McCarthy clearly has a great time playing Michelle’s monstrous iteration. Her opening scene, a motivational speech/capitalism pep rally at a giant arena, finds her descending to the stage atop a giant golden hawk and performing “All I Do Is Win” with T-Pain (complete with nimble, well-executed choreography). It’s a giddy treat, and the picture’s best scenes are those in which McCarthy exerts her considerable, spiky edge – arias of total verbal destruction, in which she tears apart her foes with a combination of uproarious malice and inventive profanity, the Mamet-esque takedown as empowerment manifesto.

But as with Tammy, McCarthy and Falcone (and newly added co-writer Steve Mallory) insist on forcing McCarthy’s magic into the confines of a feel-good formula.
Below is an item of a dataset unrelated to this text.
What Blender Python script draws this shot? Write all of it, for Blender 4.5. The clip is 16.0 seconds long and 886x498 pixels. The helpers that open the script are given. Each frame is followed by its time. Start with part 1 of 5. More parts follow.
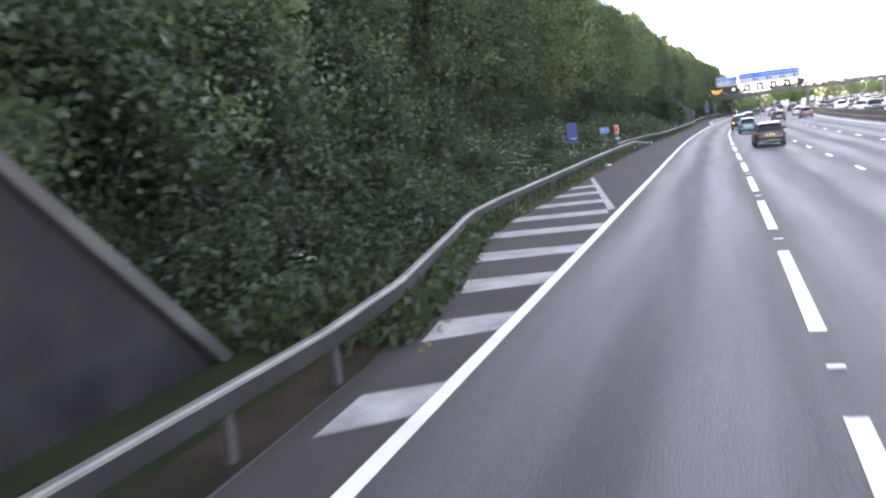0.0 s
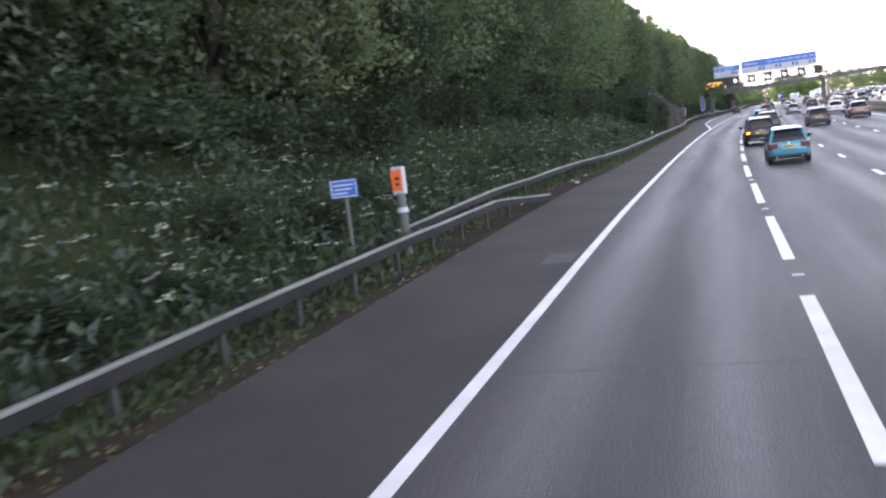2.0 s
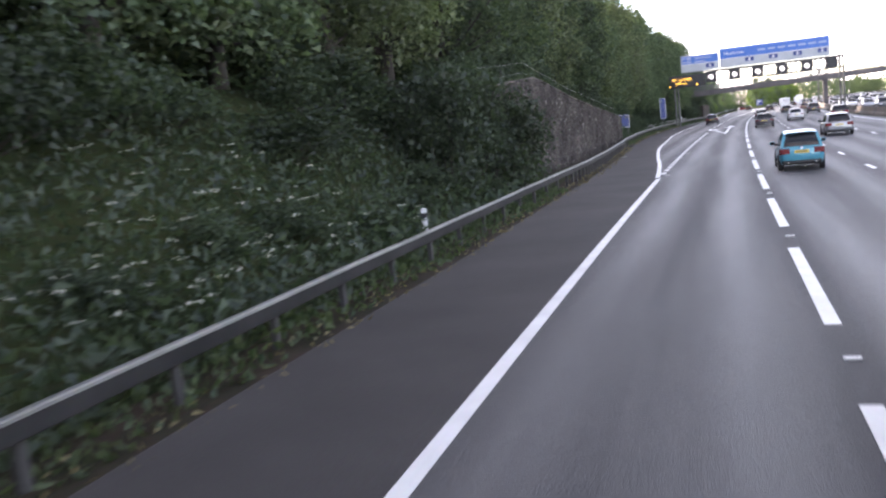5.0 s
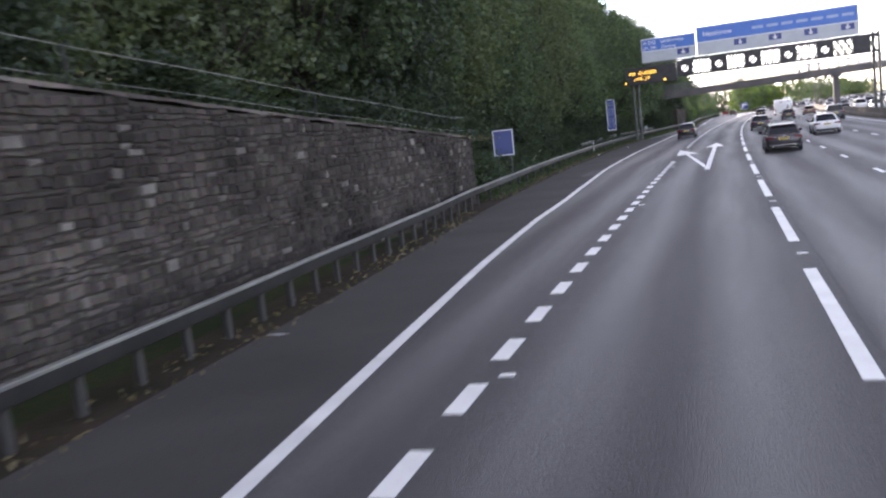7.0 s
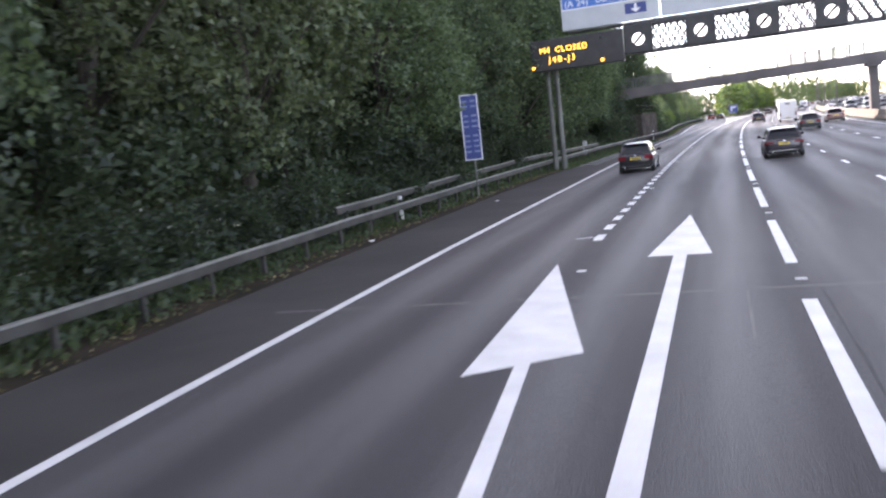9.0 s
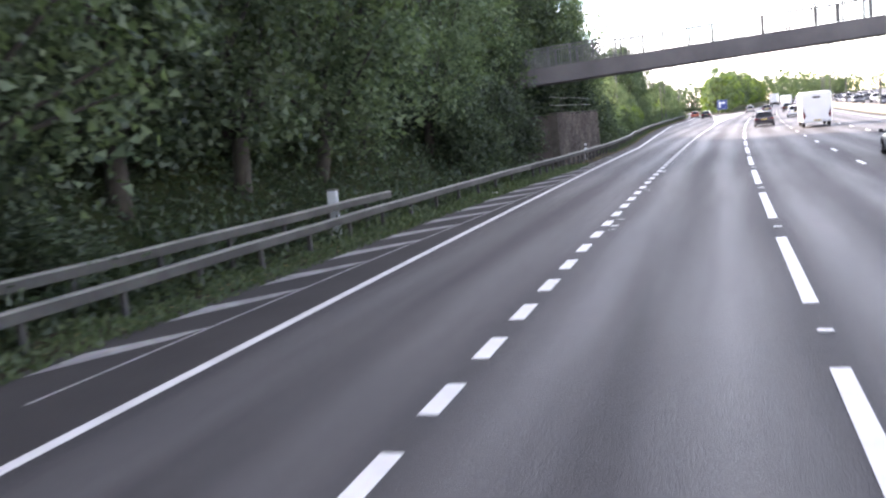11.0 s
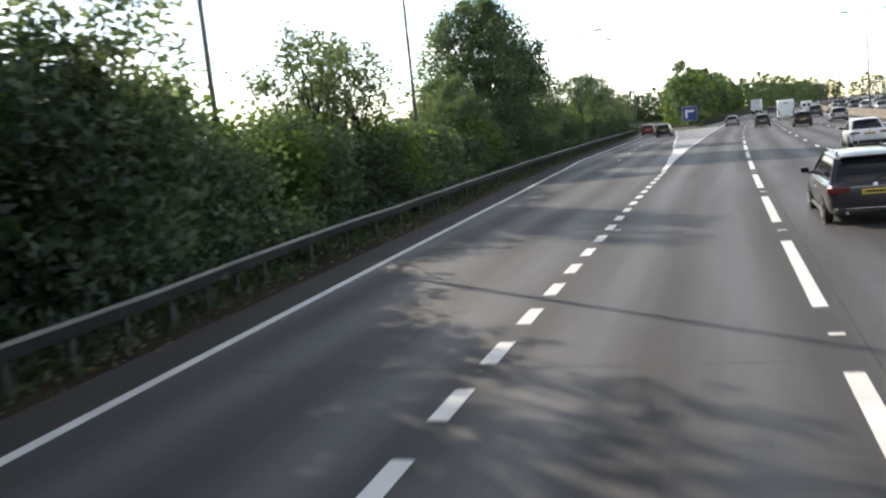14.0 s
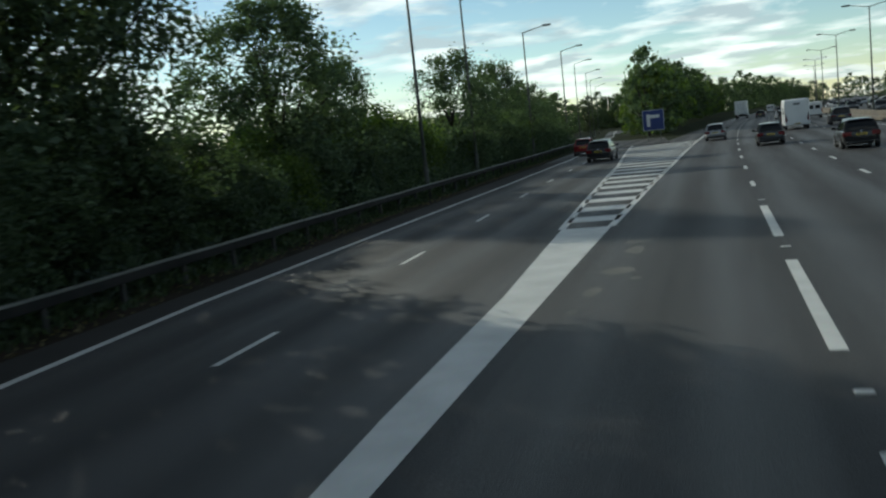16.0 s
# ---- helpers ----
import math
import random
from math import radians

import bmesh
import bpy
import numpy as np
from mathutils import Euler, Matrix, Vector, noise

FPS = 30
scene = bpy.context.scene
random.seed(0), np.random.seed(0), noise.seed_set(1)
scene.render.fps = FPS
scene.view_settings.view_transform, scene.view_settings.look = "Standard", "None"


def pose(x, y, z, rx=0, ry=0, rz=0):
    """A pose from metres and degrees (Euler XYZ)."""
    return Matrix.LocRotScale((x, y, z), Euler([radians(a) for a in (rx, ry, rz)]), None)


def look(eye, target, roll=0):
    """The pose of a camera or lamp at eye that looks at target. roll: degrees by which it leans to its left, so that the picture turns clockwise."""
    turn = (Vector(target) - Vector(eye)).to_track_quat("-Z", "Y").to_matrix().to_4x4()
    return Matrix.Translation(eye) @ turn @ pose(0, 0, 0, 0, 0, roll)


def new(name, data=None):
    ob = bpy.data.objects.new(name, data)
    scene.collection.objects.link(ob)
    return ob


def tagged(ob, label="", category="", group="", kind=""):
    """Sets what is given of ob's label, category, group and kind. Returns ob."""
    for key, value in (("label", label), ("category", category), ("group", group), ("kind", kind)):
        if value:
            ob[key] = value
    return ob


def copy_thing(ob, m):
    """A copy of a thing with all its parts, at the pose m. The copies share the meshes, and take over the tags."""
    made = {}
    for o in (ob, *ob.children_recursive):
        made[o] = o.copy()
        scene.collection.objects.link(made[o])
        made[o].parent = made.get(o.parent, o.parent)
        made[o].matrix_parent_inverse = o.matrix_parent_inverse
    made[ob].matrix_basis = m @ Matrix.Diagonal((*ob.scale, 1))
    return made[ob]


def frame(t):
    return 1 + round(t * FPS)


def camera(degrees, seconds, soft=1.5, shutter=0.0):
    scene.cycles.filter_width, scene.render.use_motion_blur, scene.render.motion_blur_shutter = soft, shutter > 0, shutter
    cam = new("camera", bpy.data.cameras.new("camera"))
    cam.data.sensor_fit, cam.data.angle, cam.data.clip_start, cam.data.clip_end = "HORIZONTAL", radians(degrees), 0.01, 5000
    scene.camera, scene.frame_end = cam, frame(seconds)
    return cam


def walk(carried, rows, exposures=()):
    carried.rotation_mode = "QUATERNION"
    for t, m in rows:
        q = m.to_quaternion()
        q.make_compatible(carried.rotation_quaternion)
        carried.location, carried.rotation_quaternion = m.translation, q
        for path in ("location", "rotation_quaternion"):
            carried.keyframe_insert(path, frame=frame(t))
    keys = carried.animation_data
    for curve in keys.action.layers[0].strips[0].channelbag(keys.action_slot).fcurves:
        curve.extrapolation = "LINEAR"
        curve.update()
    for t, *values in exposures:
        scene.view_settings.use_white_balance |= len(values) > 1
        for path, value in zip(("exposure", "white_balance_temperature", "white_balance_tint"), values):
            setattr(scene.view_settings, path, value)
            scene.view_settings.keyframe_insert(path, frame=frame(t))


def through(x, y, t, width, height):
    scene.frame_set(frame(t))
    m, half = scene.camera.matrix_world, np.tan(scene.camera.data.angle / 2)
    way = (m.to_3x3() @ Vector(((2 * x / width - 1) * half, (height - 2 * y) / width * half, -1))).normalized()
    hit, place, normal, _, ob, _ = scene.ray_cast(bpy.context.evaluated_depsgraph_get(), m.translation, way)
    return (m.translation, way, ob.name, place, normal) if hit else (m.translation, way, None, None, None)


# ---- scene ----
# ---------------------------------------------------------------- road line
# The road is described by distance along it (s), offset to the right (lat) and height.
HEADING_AT = [-80 + 40 * i for i in range(21)]
HEADING = [-0.54, -0.28, 0.0, 0.39, -0.45, -1.98, -2.86, -3.46, -4.28, -5.31, -6.09, -7.21, -7.88, -8.84, -9.85,
           -10.85, -11.84, -12.84, -13.83, -14.83, -15.82]
_s = np.arange(-400.0, 1602.0, 2.0)
_h = np.radians(np.interp(_s, HEADING_AT, HEADING))
_mid = (_h[1:] + _h[:-1]) / 2
_x = np.concatenate([[0], np.cumsum(-np.sin(_mid) * 2)])
_y = np.concatenate([[0], np.cumsum(np.cos(_mid) * 2)])
_x, _y = _x - _x[200], _y - _y[200]


def heading(s):
    return float(np.interp(s, _s, _h))


def R(s, lat, z=0.0):
    """The place at s metres along the road, lat metres to its right and z up."""
    h = heading(s)
    return Vector((np.interp(s, _s, _x) + lat * math.cos(h), np.interp(s, _s, _y) + lat * math.sin(h), z))


def RP(s, lat, z=0.0, turn=0.0):
    """A pose on the road that faces along it, turned left by so many degrees."""
    p = R(s, lat, z)
    return pose(p.x, p.y, p.z, 0, 0, math.degrees(heading(s)) + turn)


def lerp(v, pairs):
    return float(np.interp(v, [p[0] for p in pairs], [p[1] for p in pairs]))


# ---------------------------------------------------------------- camera
cam = camera(54.9, 16.0, soft=2.3, shutter=0.16)
# seconds, along, offset, height, yaw to the left of the road, pitch, roll
RIDE = [
    (0, -9.54, 0.53, 2.73, 17.98, -7.34, 6.40),
    (0.5, 3.05, 0.58, 2.78, 18.07, -7.36, 6.74),
    (1, 15.31, 0.50, 2.81, 18.13, -7.49, 6.16),
    (1.5, 27.94, 0.43, 2.85, 17.76, -7.59, 6.75),
    (2, 39.33, 0.38, 2.84, 17.42, -7.34, 7.35),
    (2.5, 50.76, 0.34, 2.79, 17.22, -7.51, 7.29),
    (3, 62.08, 0.35, 2.74, 17.29, -7.24, 7.86),
    (3.5, 72.07, 0.32, 2.72, 17.14, -7.06, 7.97),
    (4, 83.29, 0.23, 2.77, 17.07, -7.51, 6.49),
    (6.3, 137.84, 0.23, 2.80, 17.70, -7.55, 6.20),
    (6.5, 142.52, 0.21, 2.74, 17.65, -7.36, 6.40),
    (7, 154.42, 0.17, 2.73, 17.47, -7.35, 6.44),
    (7.5, 165.61, 0.18, 2.71, 17.35, -7.21, 6.39),
    (8, 177.30, 0.20, 2.75, 17.22, -7.29, 5.98),
    (8.5, 189.34, 0.26, 2.73, 17.26, -7.37, 6.12),
    (9, 201.45, 0.34, 2.77, 17.35, -7.27, 6.43),
    (9.2, 206.34, 0.36, 2.77, 17.40, -7.28, 6.64),
    (11.3, 257.19, 0.38, 2.78, 17.54, -7.81, 5.95),
    (11.5, 261.99, 0.36, 2.79, 17.51, -7.73, 5.95),
    (12, 273.99, 0.30, 2.80, 17.48, -7.55, 5.86),
    (12.5, 286.06, 0.30, 2.77, 17.48, -7.40, 6.45),
    (13, 298.17, 0.28, 2.75, 17.46, -7.47, 6.43),
    (13.5, 310.10, 0.24, 2.76, 17.38, -7.42, 6.38),
    (14, 322.04, 0.25, 2.76, 17.32, -7.45, 6.07),
    (14.5, 333.91, 0.26, 2.76, 17.26, -7.47, 6.25),
    (15, 345.66, 0.26, 2.74, 17.21, -7.44, 6.09),
    (15.5, 357.34, 0.26, 2.75, 17.24, -7.23, 6.41),
    (16, 369.14, 0.26, 2.77, 17.18, -7.31, 6.31),
]
PATH = []
for t, s, lat, z, yaw, pitch, roll in RIDE:
    p = R(s, lat, z)
    PATH.append((t, pose(p.x, p.y, p.z, 90 + pitch, roll, yaw + math.degrees(heading(s)))))
walk(cam, PATH, exposures=[(0, 3.1, 6900, 24), (1, 2.9, 6900, 25), (2, 2.75, 6900, 25), (4.2, 2.9, 6900, 26), (6.3, 2.25, 6900, 25),
                           (8.0, 2.45, 6900, 25), (9.2, 2.75, 6900, 25), (11.3, 3.0, 6950, 25), (11.5, 2.9, 6950, 25), (12.0, 2.5, 7000, 25), (12.5, 2.3, 7100, 25), (13.0, 1.6, 7200, 23), (13.5, 1.75, 7200, 19),
                           (14, 1.35, 7000, 12), (14.5, 0.35, 6800, 4), (15.2, -0.35, 6450, -2), (15.6, -0.4, 6400, -3), (16, -0.3, 6350, -4)])

# ---------------------------------------------------------------- sky and sun
SUN_AZIMUTH, SUN_HEIGHT = -44.5, 22.0  # clockwise from +y, above the horizon
world = bpy.data.worlds.new("sky")
scene.world = world
world.use_nodes = True
wn, wl = world.node_tree.nodes, world.node_tree.links
wn.clear()
w_out, w_bg, w_sky = wn.new("ShaderNodeOutputWorld"), wn.new("ShaderNodeBackground"), wn.new("ShaderNodeTexSky")
w_sky.sky_type = "NISHITA"
w_sky.sun_disc = False
w_sky.sun_elevation, w_sky.sun_rotation = radians(SUN_HEIGHT), radians(SUN_AZIMUTH)
w_sky.dust_density, w_sky.air_density, w_sky.ozone_density = 0.15, 1.0, 2.5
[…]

She can’t just be a tough cookie – she has to be the hardened product of a childhood of rejection, so when Claire’s kid gives her a picture of the three of them in a homemade “FAMILY” frame, well, you can pretty accurately guess what happens next. She must, of course, hurt those who’ve dared to love her, and then must redeem herself, etc. etc.

That creaky arc isn’t The Boss’ only trouble; Falcone again adopts an exhaustingly generic style seemingly copped from CW dramadies, all poppy musical transitions and vague beauty shots, and while Bell gets a couple of reactive laughs, the idea of taking an actor so offhandedly, naturally funny (see pretty much any of her Late Late Show with Craig Ferguson appearances) and binding her up in a bland straight-woman role like this is confounding.

But their misunderstanding of McCarthy’s talents and appeal are the overarching problem, and the must puzzling one. The obscene heights she scales in The Boss’s best moments approach those of her two funniest vehicles to date, The Heat and Spy , and one can’t help coming away from those two films and the Falcone-helmed duo with the undeniable impression that Feig simply “gets” McCarthy better than she and her husband do. She’s funniest when she’s hardcore; her worst movies, this and Tammy and Identity Thief, force her to go all soft. The Feig pictures expect the world to bend to her; the Falcones expect her to bend to the world. That’s bad messaging, but more importantly, it’s bad comedy.

The Boss is out Friday in wide release.